Orizzonti torna anche alle 21 con la proiezione in Sala Perla di Cisne di Teresa Villaverde, il canto del cigno di una donna che salva a tutti i costi un bambino omicida:
Cisne (2011)
di Teresa Villaverde con Beatriz Batarda, Miguel Nunes, Israel Pimenta, Sérgio Fernandes, Rita Loureiro, Marcello Urgeghe, Tânia Paiva, Carlos Guímaro, Jaime Freitas
«“Così canta il cigno con le sue ali“, scriveva il poeta greco Alcmane nel VII sec. a.C. Dell’intero poema è giunto fino a noi solo quel verso, non rimane nient’altro. Non sapremo mai cosa cantava il cigno, ma sappiamo che cantava. Mi piacciono l’elusività e l’incertezza delle cose. Sono sempre più convinta che tutto accada negli intervalli. È triste infatti che il cinema oggi sia quasi del tutto digitale e che le pause nere tra una scena e l’altra siano andate perdute. Io prediligo la libertà, sia nel cinema che nella vita. Volevo girare un film i cui protagonisti fossero liberi e non avessero paura di lanciarsi dalla cima di una montagna».
Alle 21:30 per il Fuori Concorso in Sala Darsena spazio ai vampiri, all’horror, all’anoressia, alle inquietudini giovanili e agli amori omosessuali di The Moth Diaries di Mary Harron, su cui poco è dato sapere, a parte il senso di angoscia che emerge da certe immagini fotografiche diffuse per promuovere il film e dall’ambientazione che mischia una storia moderna con tematiche gotiche, condite da buia perversione:
Il Concorso offre il secondo titolo in gara della giornata alle ore 22. La Sala Grande ospita la proiezione di Himizu di Sion Sono, un’altra talpa pronta a sconvolgere il Festival:
«Sono onorato che quest’anno il mio film sia stato selezionato alla Mostra di Venezia. Prima dell’inizio della produzione si sono verificati il terremoto e gli incidenti alle centrali nucleari e ho dovuto cambiare la sceneggiatura che stavo scrivendo proprio in quel periodo. Mi sono sentito in dovere di riprodurre in qualche modo questa realtà nel film. Per me è stata un’esperienza molto intensa e dura dirigere un film e collegarlo al mondo reale che avevo sotto gli occhi in quel momento. Questa è la storia di un ragazzo e di una ragazza che si confrontano con la loro orrenda realtà».

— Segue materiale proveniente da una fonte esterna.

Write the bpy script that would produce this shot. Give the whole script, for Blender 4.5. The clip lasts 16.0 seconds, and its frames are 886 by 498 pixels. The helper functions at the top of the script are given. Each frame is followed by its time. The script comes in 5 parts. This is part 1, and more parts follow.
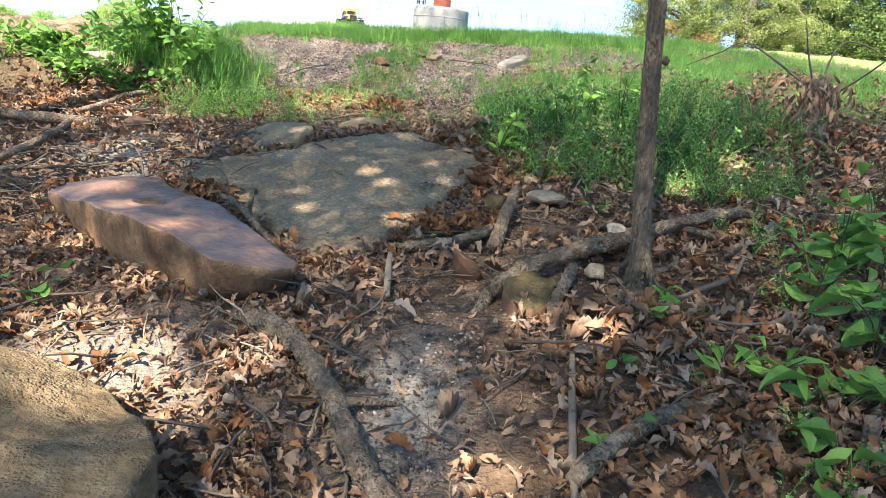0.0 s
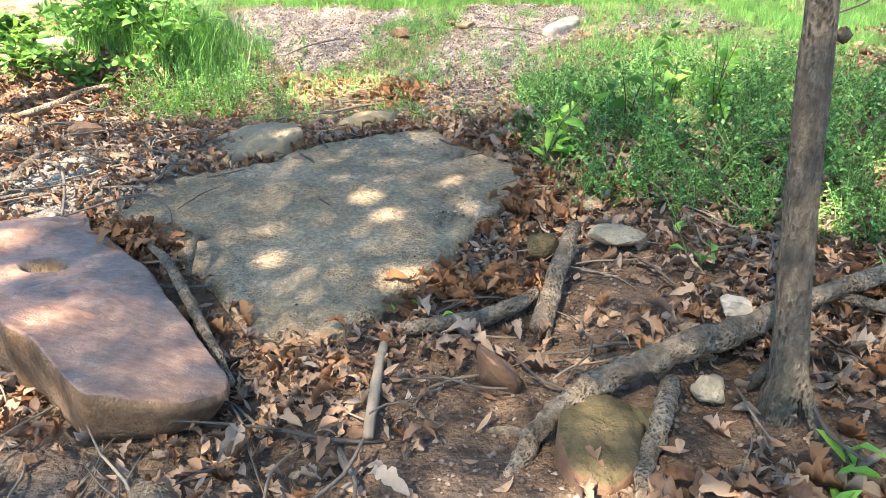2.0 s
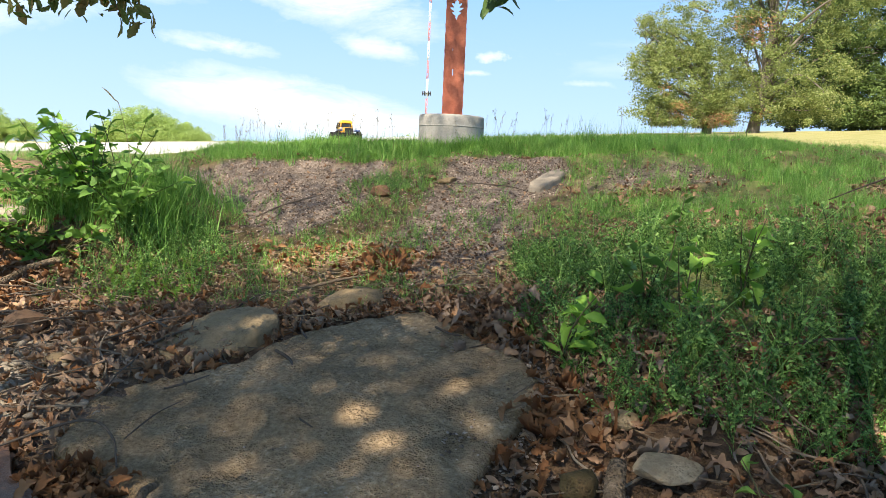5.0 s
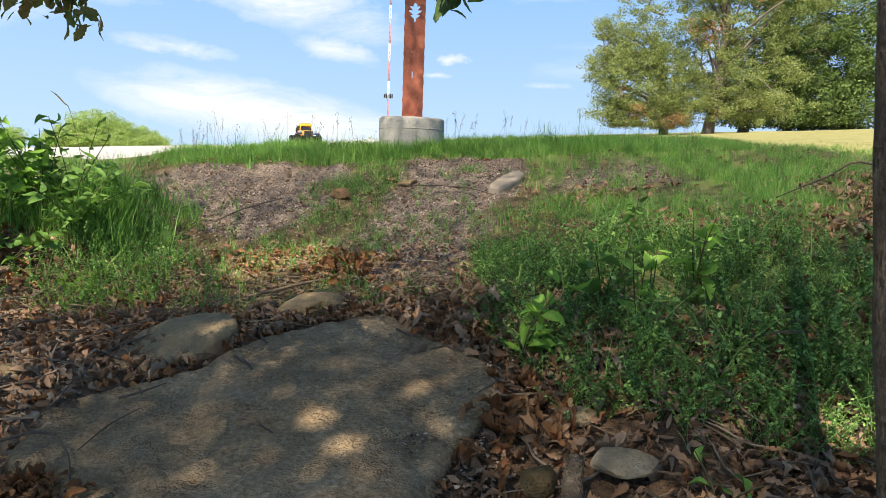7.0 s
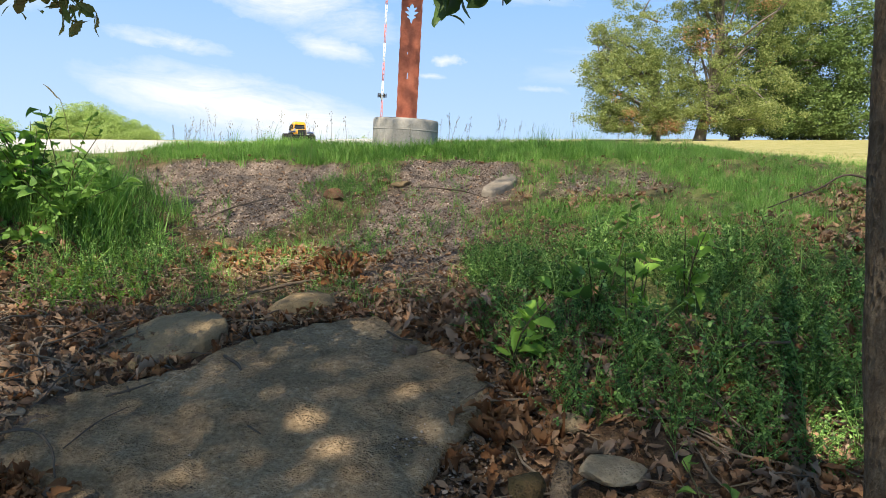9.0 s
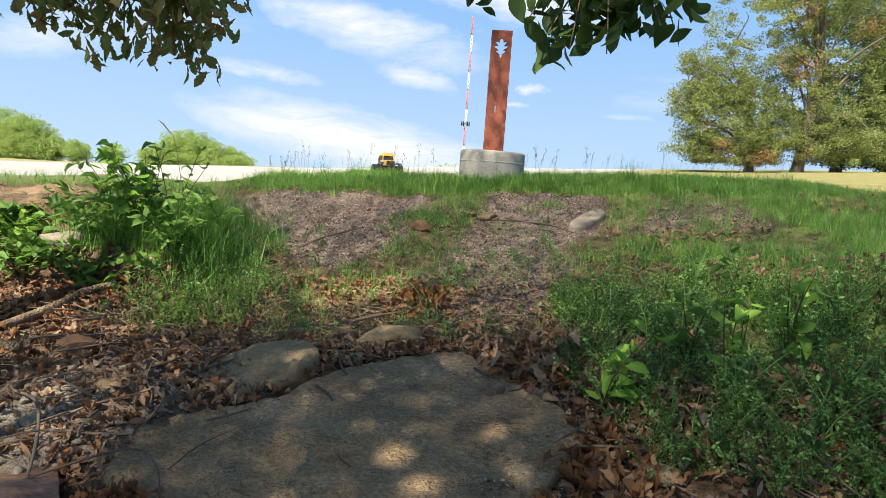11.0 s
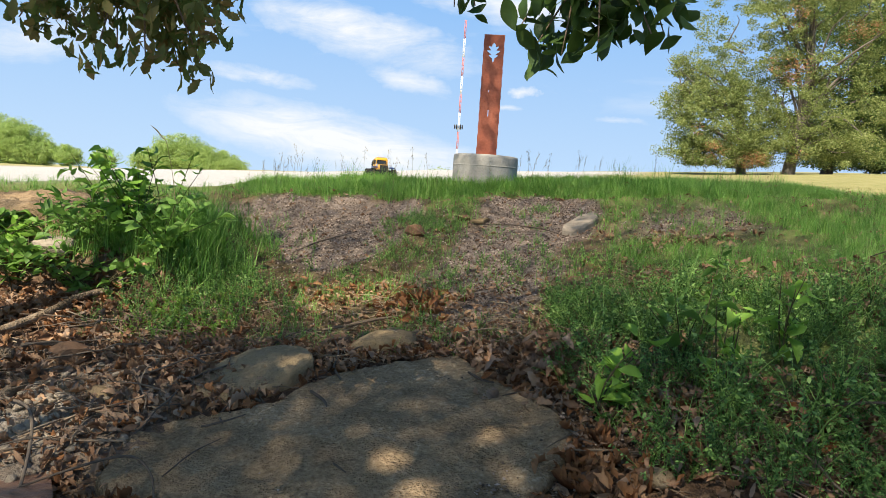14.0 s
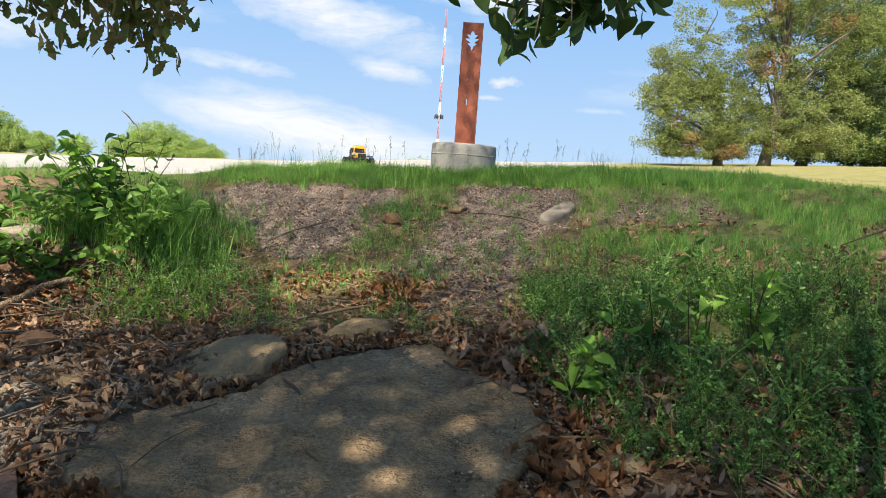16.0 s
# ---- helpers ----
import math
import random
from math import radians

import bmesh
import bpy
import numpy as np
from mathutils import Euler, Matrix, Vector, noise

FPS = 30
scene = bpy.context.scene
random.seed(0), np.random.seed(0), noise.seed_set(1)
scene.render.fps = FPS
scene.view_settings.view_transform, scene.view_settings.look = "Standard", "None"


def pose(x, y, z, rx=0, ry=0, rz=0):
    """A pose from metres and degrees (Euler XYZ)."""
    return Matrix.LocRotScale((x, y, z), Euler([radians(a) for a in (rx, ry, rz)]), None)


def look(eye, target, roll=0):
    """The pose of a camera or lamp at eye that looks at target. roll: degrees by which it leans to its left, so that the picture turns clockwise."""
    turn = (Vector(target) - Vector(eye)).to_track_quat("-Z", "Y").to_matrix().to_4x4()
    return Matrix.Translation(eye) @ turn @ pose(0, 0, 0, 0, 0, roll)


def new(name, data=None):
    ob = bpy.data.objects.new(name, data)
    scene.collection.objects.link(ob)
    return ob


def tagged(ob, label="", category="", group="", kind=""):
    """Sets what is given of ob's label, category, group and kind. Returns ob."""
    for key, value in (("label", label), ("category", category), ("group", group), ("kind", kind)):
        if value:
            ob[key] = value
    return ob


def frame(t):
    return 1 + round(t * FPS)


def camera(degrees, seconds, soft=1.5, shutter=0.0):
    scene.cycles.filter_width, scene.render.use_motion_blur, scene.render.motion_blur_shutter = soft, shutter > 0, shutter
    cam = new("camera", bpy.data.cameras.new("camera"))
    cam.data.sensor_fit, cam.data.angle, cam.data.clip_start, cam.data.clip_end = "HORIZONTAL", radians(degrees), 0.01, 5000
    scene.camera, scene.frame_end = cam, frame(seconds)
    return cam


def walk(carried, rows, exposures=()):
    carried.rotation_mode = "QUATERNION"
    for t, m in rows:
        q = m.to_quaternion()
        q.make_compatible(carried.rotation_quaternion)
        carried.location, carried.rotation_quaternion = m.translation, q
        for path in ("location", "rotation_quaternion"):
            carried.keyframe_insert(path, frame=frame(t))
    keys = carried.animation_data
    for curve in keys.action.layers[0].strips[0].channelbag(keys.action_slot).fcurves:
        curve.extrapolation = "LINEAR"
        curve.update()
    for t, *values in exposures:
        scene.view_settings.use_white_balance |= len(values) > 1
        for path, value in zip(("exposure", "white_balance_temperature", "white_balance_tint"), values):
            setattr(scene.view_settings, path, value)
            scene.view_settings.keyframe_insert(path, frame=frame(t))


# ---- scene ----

Chiude la giornata alle 23 per Orizzonti in Sala Perla il film cappe e spade The Sword Identity di Haofeng Xu:
The Sword Identity (2011)
di Haofeng Xu con Yu Chenghui, Song Yang, Zhao Yuanyuan, Ma Jun
«Questo è un film di arti marziali in costume. La storia principale consiste nel discutere “quanto possa durare una nobiltà momentanea“. Il tema non è presentato in modo diretto, ma piuttosto in forma di metafora, di sfida in sfida. Queste sfide di arti marziali non sono solo degli eventi, ma anche dei modi per forgiare una mentalità e confermare dei valori. Donde una serie di “arti marziali interiori“ presentate attraverso suggestioni visive e uditive. Le armi e il loro uso sono presentati come ornamenti, ma adottati per far avanzare lo sviluppo della trama con l’uso della suspense. Le immagini sono presentate in uno stile semplice. Ciò minimizza il montaggio per mantenere il fascino delle azioni, usando riprese semplici per presentare scene complesse».